(1917 – 2008)
Arthur Charles Clarke was born on 16th December 1917 at Minehead in Somerset, and grew up in nearby Bishops Lydeard. A teenage interest in astronomy and spaceflight led him to join the BIS in 1934. Two years later he moved to London to take up a Civil Service job, and there he met other enthusiast members of the pre-war BIS, including Val Cleaver with whom he formed a lasting friendship. During the War he served in the RAF, helping (among other things) in the development of Ground Control Approach (GCA) radar. A fictionalized account of those times appears in his novel Glide Path.
In 1945 he published a seminal paper on the use of geostationary orbit for communications satellites. In 1946 he started a two-year degree course in physics and mathematics at Kings College, London. During this period he was also very active within the BIS, delivering several key papers and even recruiting the playwright George Bernard Shaw to its membership.

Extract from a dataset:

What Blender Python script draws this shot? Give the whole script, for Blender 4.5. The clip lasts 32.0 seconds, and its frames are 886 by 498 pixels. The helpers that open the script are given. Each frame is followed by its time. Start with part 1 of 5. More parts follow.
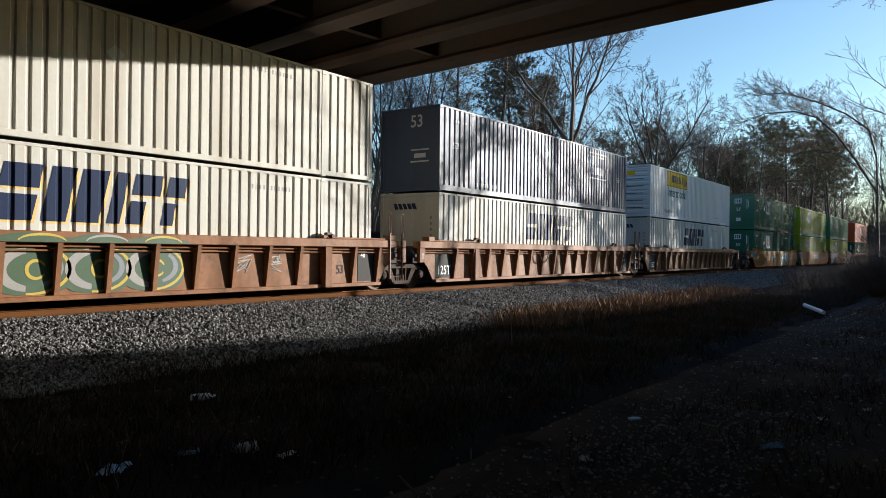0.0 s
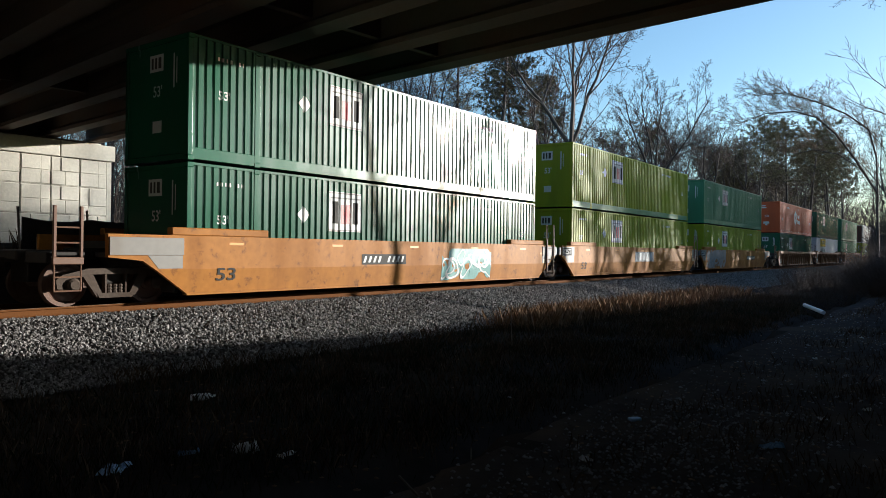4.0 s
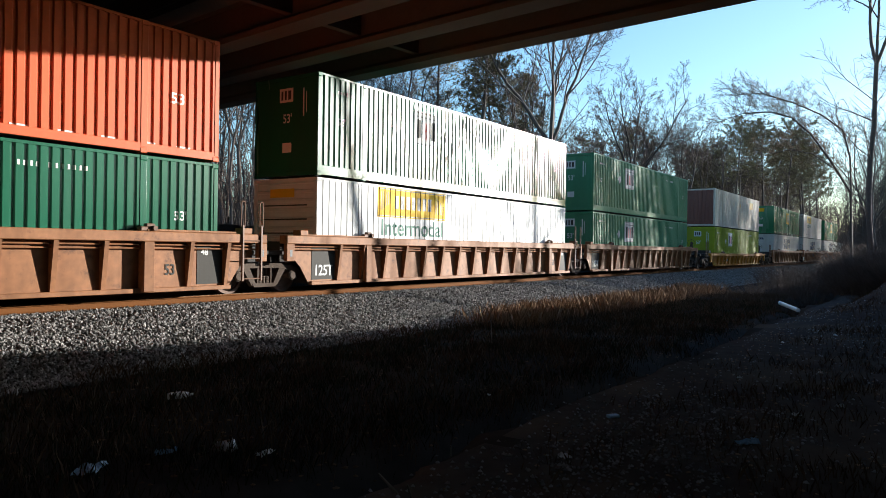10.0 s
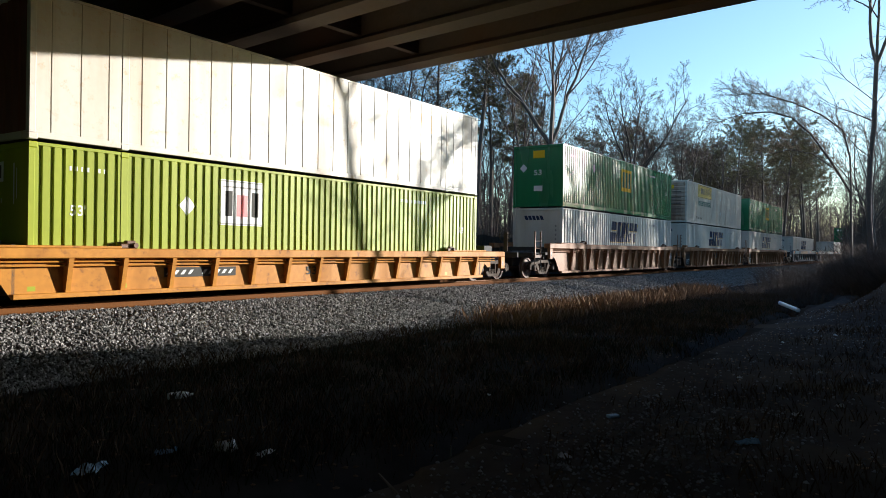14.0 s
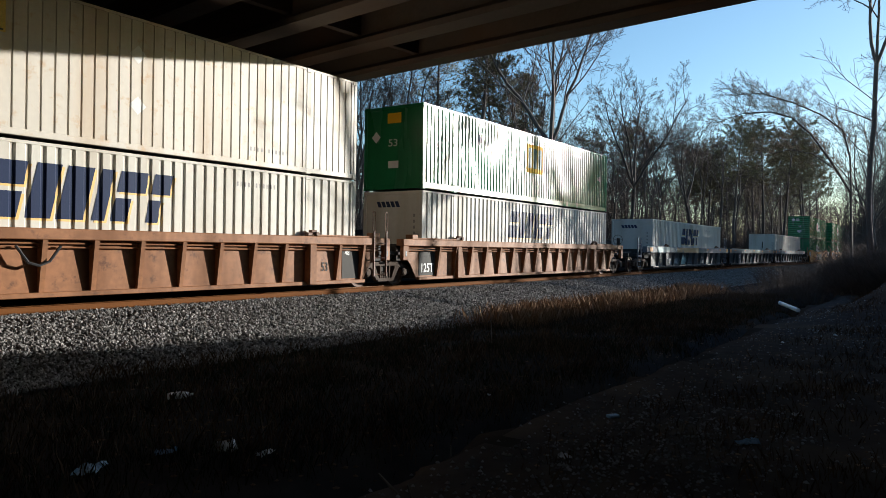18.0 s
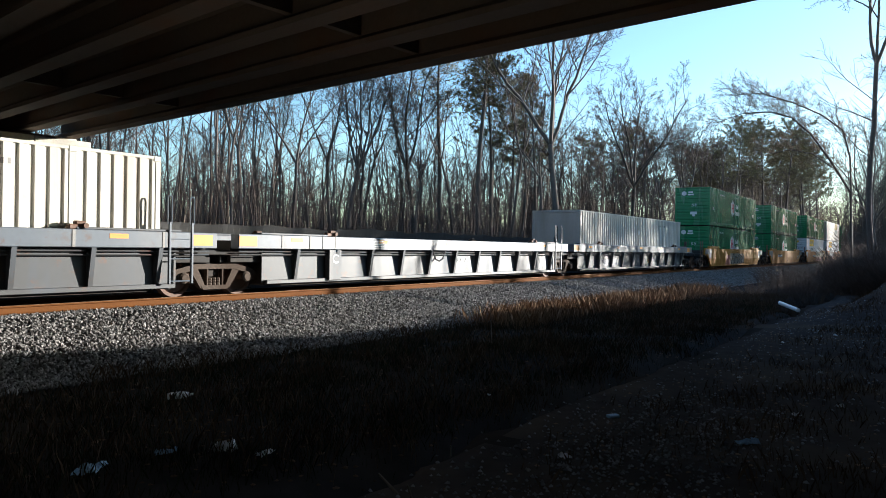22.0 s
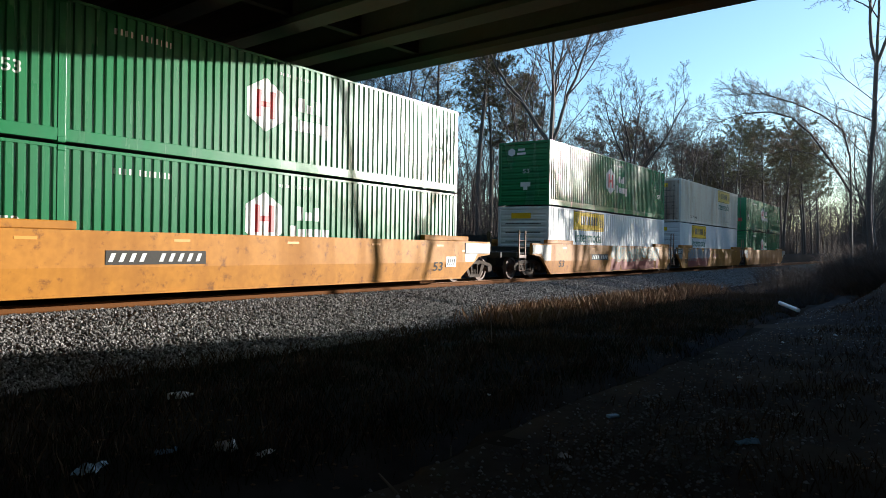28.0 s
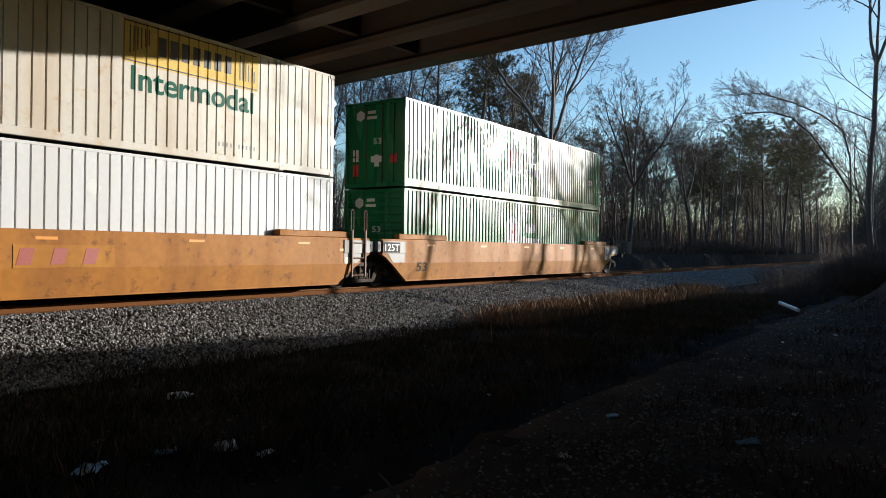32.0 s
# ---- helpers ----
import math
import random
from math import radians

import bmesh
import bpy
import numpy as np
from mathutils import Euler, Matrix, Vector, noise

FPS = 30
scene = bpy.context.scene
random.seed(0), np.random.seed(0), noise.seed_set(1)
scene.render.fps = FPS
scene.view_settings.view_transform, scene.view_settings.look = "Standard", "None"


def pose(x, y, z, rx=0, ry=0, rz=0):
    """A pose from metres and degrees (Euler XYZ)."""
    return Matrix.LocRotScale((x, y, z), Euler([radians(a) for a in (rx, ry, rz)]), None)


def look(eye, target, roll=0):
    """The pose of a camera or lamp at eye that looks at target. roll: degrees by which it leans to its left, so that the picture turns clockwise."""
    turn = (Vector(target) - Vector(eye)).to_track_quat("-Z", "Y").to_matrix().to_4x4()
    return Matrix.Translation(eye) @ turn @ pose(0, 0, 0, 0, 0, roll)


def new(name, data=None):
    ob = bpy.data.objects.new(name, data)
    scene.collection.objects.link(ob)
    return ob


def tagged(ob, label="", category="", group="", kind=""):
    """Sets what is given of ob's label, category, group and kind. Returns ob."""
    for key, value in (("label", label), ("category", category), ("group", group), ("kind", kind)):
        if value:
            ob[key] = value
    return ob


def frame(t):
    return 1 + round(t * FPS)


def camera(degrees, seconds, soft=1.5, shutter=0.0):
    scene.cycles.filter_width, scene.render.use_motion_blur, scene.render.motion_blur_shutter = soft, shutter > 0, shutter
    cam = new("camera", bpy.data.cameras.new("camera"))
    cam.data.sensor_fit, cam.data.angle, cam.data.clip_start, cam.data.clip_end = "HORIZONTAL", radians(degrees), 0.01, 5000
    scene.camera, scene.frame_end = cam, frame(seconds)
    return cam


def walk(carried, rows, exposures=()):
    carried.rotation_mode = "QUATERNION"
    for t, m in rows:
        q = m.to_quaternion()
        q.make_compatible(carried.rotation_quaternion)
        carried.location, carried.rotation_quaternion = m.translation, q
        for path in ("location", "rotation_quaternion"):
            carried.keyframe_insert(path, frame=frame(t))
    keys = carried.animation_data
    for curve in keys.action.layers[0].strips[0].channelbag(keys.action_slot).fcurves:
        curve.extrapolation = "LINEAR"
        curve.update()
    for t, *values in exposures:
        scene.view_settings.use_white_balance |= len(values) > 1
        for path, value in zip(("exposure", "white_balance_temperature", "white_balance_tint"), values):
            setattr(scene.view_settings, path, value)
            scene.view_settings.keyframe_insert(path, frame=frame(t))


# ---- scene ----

Following graduation, he took a job as Assistant Editor at Physics Abstracts while developing his writing career. His book Interplanetary Flight, published in 1950, was the first book in English to present the basic theory of spaceflight in any technical detail, and it also enabled him to leave his job with Physics Abstracts and become a full time writer. Clarke served as Chairman of the British Interplanetary Society from 1946 – 1947, and again from 1951 – 1953.
One literary figure that he did not recruit to the BIS was C.S. Lewis. Following publication of the latter’s “Out of the Silent Planet”, in which Lewis derided “interplanetary societies” as wishing to propagate evil throughout the Universe, Clarke maintained an active correspondence with Lewis throughout the late 1940s. After Clarke’s own “Childhood’s End” had been published – which Lewis thought very good – a meeting took place in Oxford between Lewis and Clarke, together with J.R.R. Tolkien and Val Cleaver, in 1954.
In 1954, on his way by ship to Australia to take part in an underwater diving expedition, Clarke had a half day visit to Colombo in what was then Ceylon. In 1956 he returned and made Sri Lanka his permanent home for the rest of his life.
Then, in 1964 he was contacted by film director Stanley Kubrick, and together they made the ground-breaking film “2001: a Space Odyssey.” He continued to be a major advocate for Space activities, and is possibly the most read science fiction writer in the world.
He was awarded a CBE in 1989 “for service to British cultural interests in Sri Lanka” and in 1998, he was awarded a Knighthood “for services to literature.”